Crispus Nyaga

Crispus Nyaga is a Nairobi-based trader and analyst. He started trading more than 7 years ago as a student. He has published in several reputable websites like The Street, Benzinga, and Seeking Alpha. He focuses mostly on G20 currencies, commodities like Crude oil and Gold, and European and American large-cap companies.

After a calm trading day yesterday, the markets declined sharply after Donald Trump sent a tweet condemning Mexico for the immigration crisis at the southern border. In the tweet, he said that the US will impose a 10% tariff on all goods from Mexico to the United States. The tariff will go up to 25% in October if the country will not have done enough to solve the migration crisis.

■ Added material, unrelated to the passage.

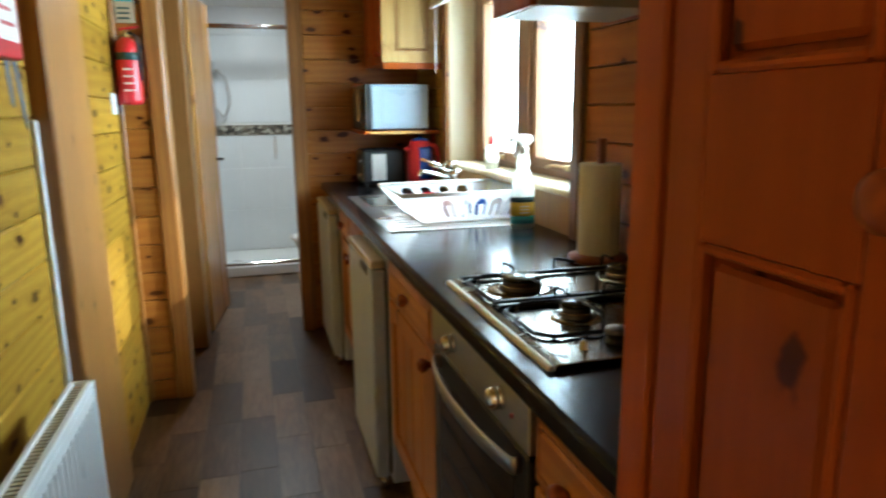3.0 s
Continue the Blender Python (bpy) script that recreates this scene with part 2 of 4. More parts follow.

In the 2016 campaign, Trump campaigned on immigration issues. He said he would deport all illegal aliens and build a wall at the southern border. A few months before the next election, he has little to show for that promise. There is no wall, and the number of illegal aliens in the US have continued to increase.

The threat to increase tariffs on Mexican goods comes at a tough time for the president. His trade deal with China has crumbled and data from the US government showed that the trade deficit has continued to widen. Further, US, Canada, and Mexico have moved to ratify the USMCA deal. The deal will be a modification of the previous NAFTA agreement that was there for decades. Parliaments of both Mexico and Canada are expected to approve the bill. However, in the US, with the divisions currently between democrats and republicans, it is highly possible that the deal will not be passed.

A trade conflict with Mexico will be bad for both countries. This is because 38% of all Mexican exports move to the United States. In addition, Mexico is an important importer of American goods like soybeans and corn. At a time when the price of farm products is declining, a trade conflict with Mexico will mean additional problems for the farmers. Farmers played an important role in electing Donald Trump.

It will also work in contrary to Trump’s goal on immigration. This is because with tariffs, Mexico could stop cooperating with the US, which will flood the US with more illegal immigrants.

In response to the announcement, the Mexican peso declined sharply as shown on the chart below. On the one-year chart below, the price moved to levels above the 25-day and 50-day moving averages. The Relative Strength Index (RSI) continued to rise and reached the overbought level. The pair will likely test the important support level of 20.